Хокусай не раз показывал разные стадии изготовления моти. Например, в «Манга» есть композиция, где довольное семейство поедает это лакомство. Между столом и печкой — колода для отбивания моти с двумя молотами.
Женщина в центре держит на вытянутых руках большой шматок отбитого моти — она несет его молодой женщине слева, которая над утопленным в полу очагом печет колобки из моти. Сзади ей дышит в шею привязанный за спиной младенец, впереди пышет жаром жаровня — немудрено, что женщине жарко и она распахнула на груди кимоно. Другая женщина, ближе к зрителю, распределяет эти колобки по чашкам, добавляя прочие ингредиенты и подавая беззаботно покуривающим мужикам. Изображая этот кружок из шести мужчин, Хокусай, как всегда, на высоте в передаче различных характеров и состояний: один бурно радуется, другой рядом с ним весь ушел в себя (с вполне медитационно выложенной на бедро ступней), кто-то ест, кто-то пьет, кто-то, вольно развалясь, покуривает. В центре между мужчинами стоят приспособления для курения — высокая цилиндрическая пепельница для выбивания трубок, рядом — емкость для тлеющих угольков на слое золы.

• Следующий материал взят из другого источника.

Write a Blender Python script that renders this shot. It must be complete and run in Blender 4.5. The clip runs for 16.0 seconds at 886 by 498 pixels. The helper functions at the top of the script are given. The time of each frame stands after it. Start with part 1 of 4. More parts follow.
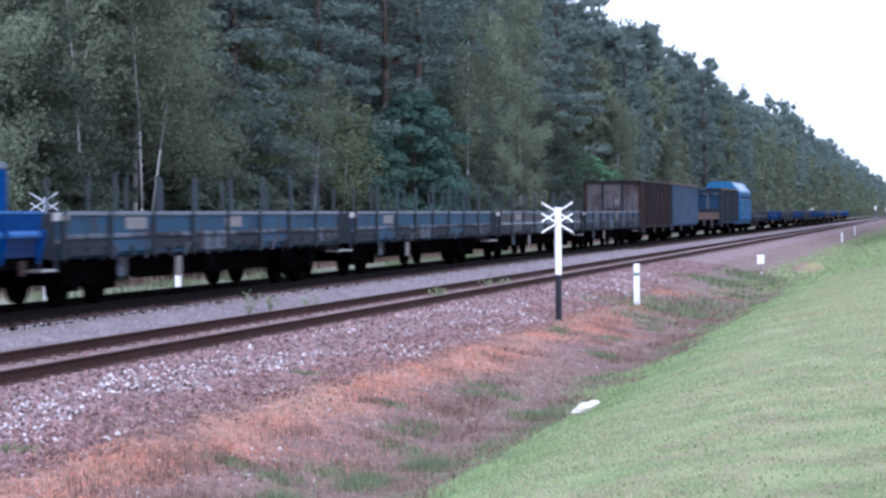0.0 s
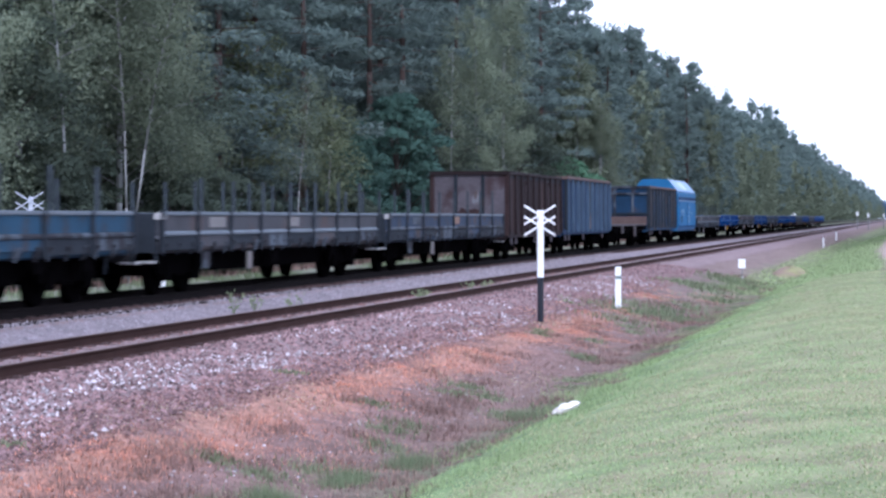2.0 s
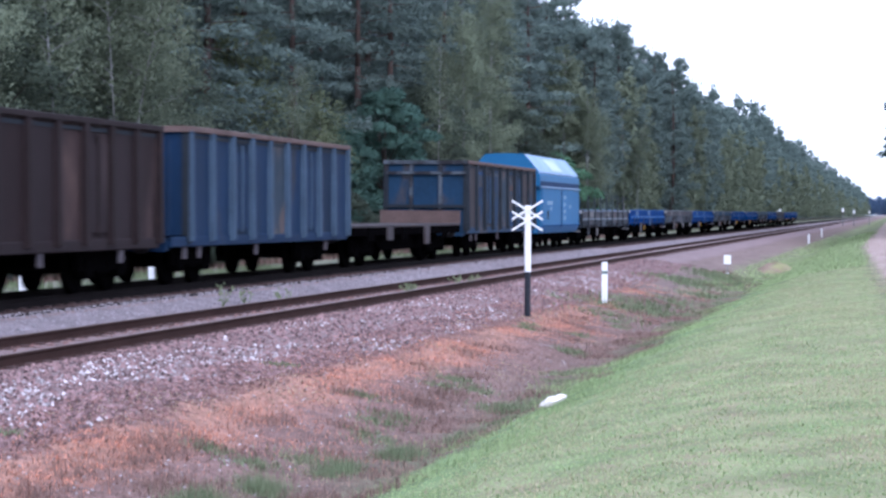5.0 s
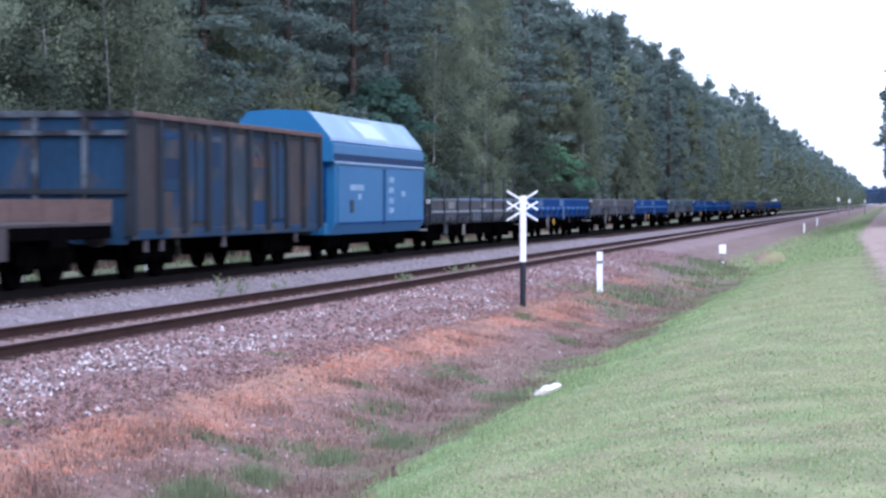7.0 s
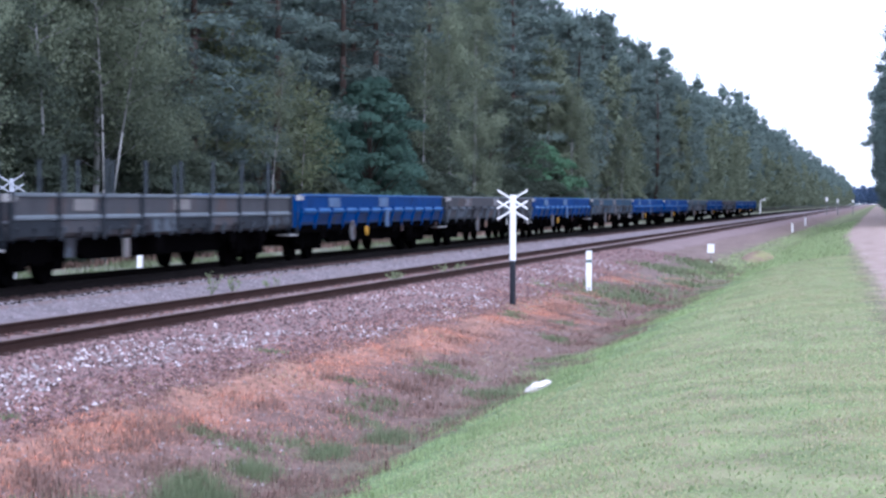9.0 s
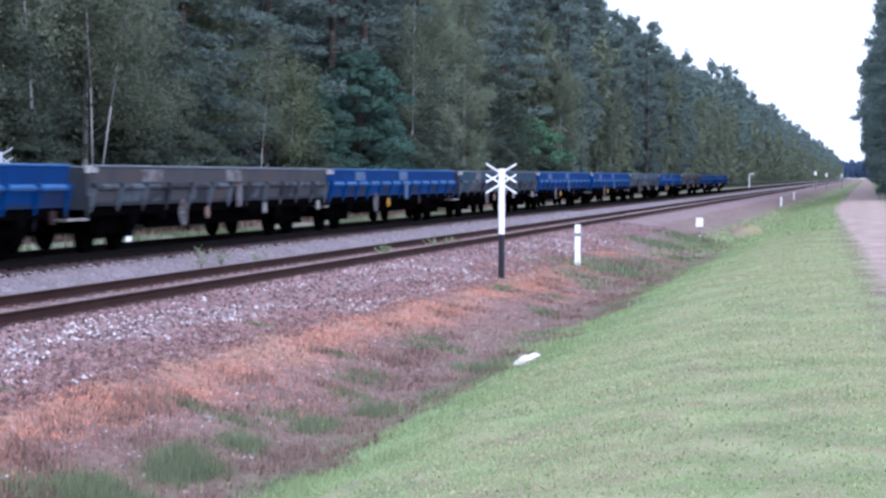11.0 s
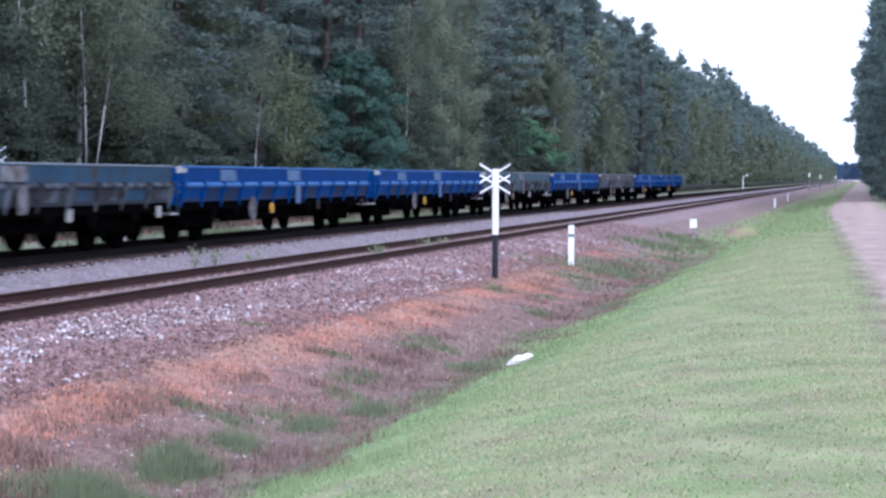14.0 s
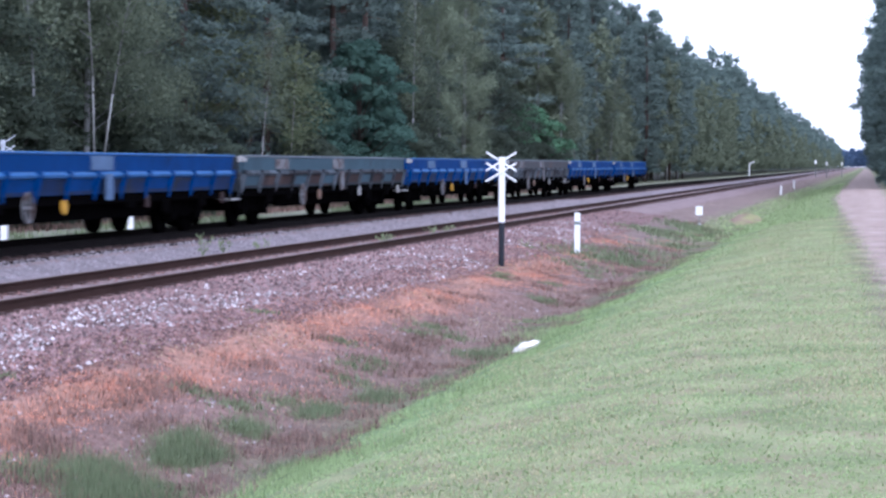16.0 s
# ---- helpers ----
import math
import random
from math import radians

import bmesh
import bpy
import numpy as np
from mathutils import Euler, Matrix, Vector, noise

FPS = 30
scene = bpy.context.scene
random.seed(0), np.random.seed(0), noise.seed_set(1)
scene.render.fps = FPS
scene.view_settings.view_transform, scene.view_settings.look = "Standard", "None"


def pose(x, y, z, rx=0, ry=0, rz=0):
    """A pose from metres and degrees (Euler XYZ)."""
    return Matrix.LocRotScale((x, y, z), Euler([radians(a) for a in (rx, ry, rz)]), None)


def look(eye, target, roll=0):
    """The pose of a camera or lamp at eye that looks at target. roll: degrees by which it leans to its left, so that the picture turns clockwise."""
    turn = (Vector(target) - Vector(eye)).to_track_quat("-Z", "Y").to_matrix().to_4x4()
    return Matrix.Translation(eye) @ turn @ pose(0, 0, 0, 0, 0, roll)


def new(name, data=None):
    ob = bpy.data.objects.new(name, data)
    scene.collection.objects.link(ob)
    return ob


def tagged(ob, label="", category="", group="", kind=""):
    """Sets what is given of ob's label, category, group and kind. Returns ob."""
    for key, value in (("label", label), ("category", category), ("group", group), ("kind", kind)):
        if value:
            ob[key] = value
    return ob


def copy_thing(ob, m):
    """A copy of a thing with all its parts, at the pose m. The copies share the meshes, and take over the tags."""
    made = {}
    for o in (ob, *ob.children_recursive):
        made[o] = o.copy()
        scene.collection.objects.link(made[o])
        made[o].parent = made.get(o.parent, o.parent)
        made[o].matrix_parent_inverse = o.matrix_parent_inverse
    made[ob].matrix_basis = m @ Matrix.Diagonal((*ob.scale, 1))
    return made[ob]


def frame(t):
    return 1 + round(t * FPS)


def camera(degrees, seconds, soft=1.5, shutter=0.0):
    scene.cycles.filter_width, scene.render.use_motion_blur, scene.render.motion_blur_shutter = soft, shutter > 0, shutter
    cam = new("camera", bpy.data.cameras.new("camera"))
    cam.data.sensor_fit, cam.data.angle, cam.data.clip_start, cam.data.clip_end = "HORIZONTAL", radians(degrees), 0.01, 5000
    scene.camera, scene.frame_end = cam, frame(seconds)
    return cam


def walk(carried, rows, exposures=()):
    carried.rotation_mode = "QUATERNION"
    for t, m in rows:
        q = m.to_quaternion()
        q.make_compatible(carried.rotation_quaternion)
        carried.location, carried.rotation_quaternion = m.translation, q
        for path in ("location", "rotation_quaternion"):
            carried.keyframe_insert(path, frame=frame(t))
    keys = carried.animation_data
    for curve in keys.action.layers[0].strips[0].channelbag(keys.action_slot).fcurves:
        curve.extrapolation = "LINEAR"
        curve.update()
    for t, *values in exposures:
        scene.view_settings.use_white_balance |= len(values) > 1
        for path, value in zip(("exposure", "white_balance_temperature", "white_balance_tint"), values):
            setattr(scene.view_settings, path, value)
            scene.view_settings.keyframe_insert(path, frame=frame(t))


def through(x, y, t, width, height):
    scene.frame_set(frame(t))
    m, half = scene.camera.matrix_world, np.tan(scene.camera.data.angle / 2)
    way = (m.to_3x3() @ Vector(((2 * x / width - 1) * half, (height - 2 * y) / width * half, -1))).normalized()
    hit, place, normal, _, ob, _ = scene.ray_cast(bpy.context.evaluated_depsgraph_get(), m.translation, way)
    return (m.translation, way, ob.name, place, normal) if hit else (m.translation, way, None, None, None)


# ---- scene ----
# The camera: a long lens held by hand beside the line. Rails run along +y; z = 0 is the near track's rail top.


def aim(x, y, z, yaw, pitch, roll):
    """A pose from the eye and its yaw to the left of +y, pitch up and roll, in degrees."""
    return pose(x, y, z) @ pose(0, 0, 0, 0, 0, yaw) @ pose(0, 0, 0, 90 + pitch, 0, 0) @ pose(0, 0, 0, 0, 0, roll)


cam = camera(22.017, 16.0, soft=2.7, shutter=0.5)
PATH = [
    (0.0, aim(-0.135, 0.961, 1.772, 12.003, -0.840, -0.540)),
    (0.5, aim(-0.106, 0.884, 1.784, 11.937, -0.836, -0.468)),
    (1.0, aim(-0.091, 0.774, 1.773, 11.819, -0.815, -0.343)),
    (1.5, aim(-0.080, 0.688, 1.773, 11.688, -0.799, -0.216)),
    (2.0, aim(-0.077, 0.629, 1.762, 11.563, -0.777, -0.122)),
    (2.5, aim(-0.062, 0.591, 1.765, 11.449, -0.757, -0.054)),
    (3.0, aim(-0.062, 0.532, 1.772, 11.346, -0.750, 0.086)),
    (3.5, aim(-0.065, 0.494, 1.761, 11.271, -0.737, 0.168)),
    (4.0, aim(-0.056, 0.346, 1.772, 11.215, -0.770, 0.231)),
    (6.5, aim(-0.015, 0.144, 1.772, 11.145, -1.152, 0.115)),
    (7.0, aim(0.004, 0.038, 1.773, 11.108, -1.165, 0.041)),
    (7.5, aim(0.015, -0.049, 1.775, 11.045, -1.165, 0.087)),
    (8.0, aim(0.032, -0.025, 1.769, 10.987, -1.155, 0.036)),
    (8.5, aim(0.028, -0.076, 1.758, 10.908, -1.148, 0.061)),
    (9.0, aim(0.035, -0.327, 1.774, 10.822, -1.195, 0.200)),
    (11.5, aim(0.048, -0.384, 1.762, 10.467, -1.907, 0.224)),
    (12.0, aim(0.053, -0.453, 1.769, 10.397, -1.837, 0.291)),
    (12.5, aim(0.059, -0.474, 1.773, 10.378, -1.762, 0.279)),
    (13.0, aim(0.062, -0.496, 1.778, 10.354, -1.746, 0.331)),
    (13.5, aim(0.055, -0.469, 1.774, 10.349, -1.770, 0.366)),
    (14.0, aim(0.048, -0.362, 1.755, 10.387, -1.827, 0.367)),
    (14.5, aim(0.057, -0.316, 1.762, 10.435, -1.917, 0.367)),
    (15.0, aim(0.078, -0.498, 1.762, 10.479, -1.989, 0.225)),
    (15.5, aim(0.075, -0.659, 1.770, 10.492, -2.078, 0.293)),
    (16.0, aim(0.092, -0.634, 1.773, 10.547, -2.147, 0.284)),
]
walk(cam, PATH, exposures=[(0.0, 0.85, 5420, 16), (16.0, 0.85, 5420, 16)])

# ---- light ----
world = bpy.data.worlds.new("overcast_sky")
scene.world = world
world.use_nodes = True
wn, wl = world.node_tree.nodes, world.node_tree.links
wn.clear()
sky = wn.new("ShaderNodeTexSky")
sky.sky_type, sky.sun_disc = "NISHITA", False
sky.sun_elevation, sky.sun_rotation = radians(48), radians(150)
sky.air_density, sky.dust_density = 1.0, 4.0
cloud = wn.new("ShaderNodeMix")
cloud.data_type = "RGBA"
cloud.inputs["Factor"].default_value = 0.72
cloud.inputs["B"].default_value = (11.2, 11.8, 13.2, 1)
wl.new(sky.outputs[0], cloud.inputs["A"])
back = wn.new("ShaderNodeBackground")
back.inputs["Strength"].default_value = 0.105
wl.new(cloud.outputs["Result"], back.inputs["Color"])
wl.new(back.outputs[0], wn.new("ShaderNodeOutputWorld").inputs[0])
sun = new("sun", bpy.data.lights.new("sun", "SUN"))
sun.data.energy, sun.data.angle, sun.data.color = 1.0, radians(25), (1.0, 0.97, 0.93)
sun.matrix_world = look((40, -60, 80), (0, 40, 0))

# ---- materials ----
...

И хотя моти — это всего лишь кусок рыхлого рисового теста, тут все не так просто. Прежде всего, моти — символ общинного единения: зернышки риса слепляются под ударами молота в единую клейкую массу, которую трудно разделить. И отбивание моти — это коллективный процесс, в коем участвуют мужчины и женщины, большие и маленькие. Кстати, о маленьких. В VIII в. монах Гёки — это он отличился при строительстве Большого Будды в Нара и основал храм на горе Такао, — чтобы освятить храм Миидэра, устроил отбивание моти силами шестнадцати подростков, вооруженных тысячей молотов.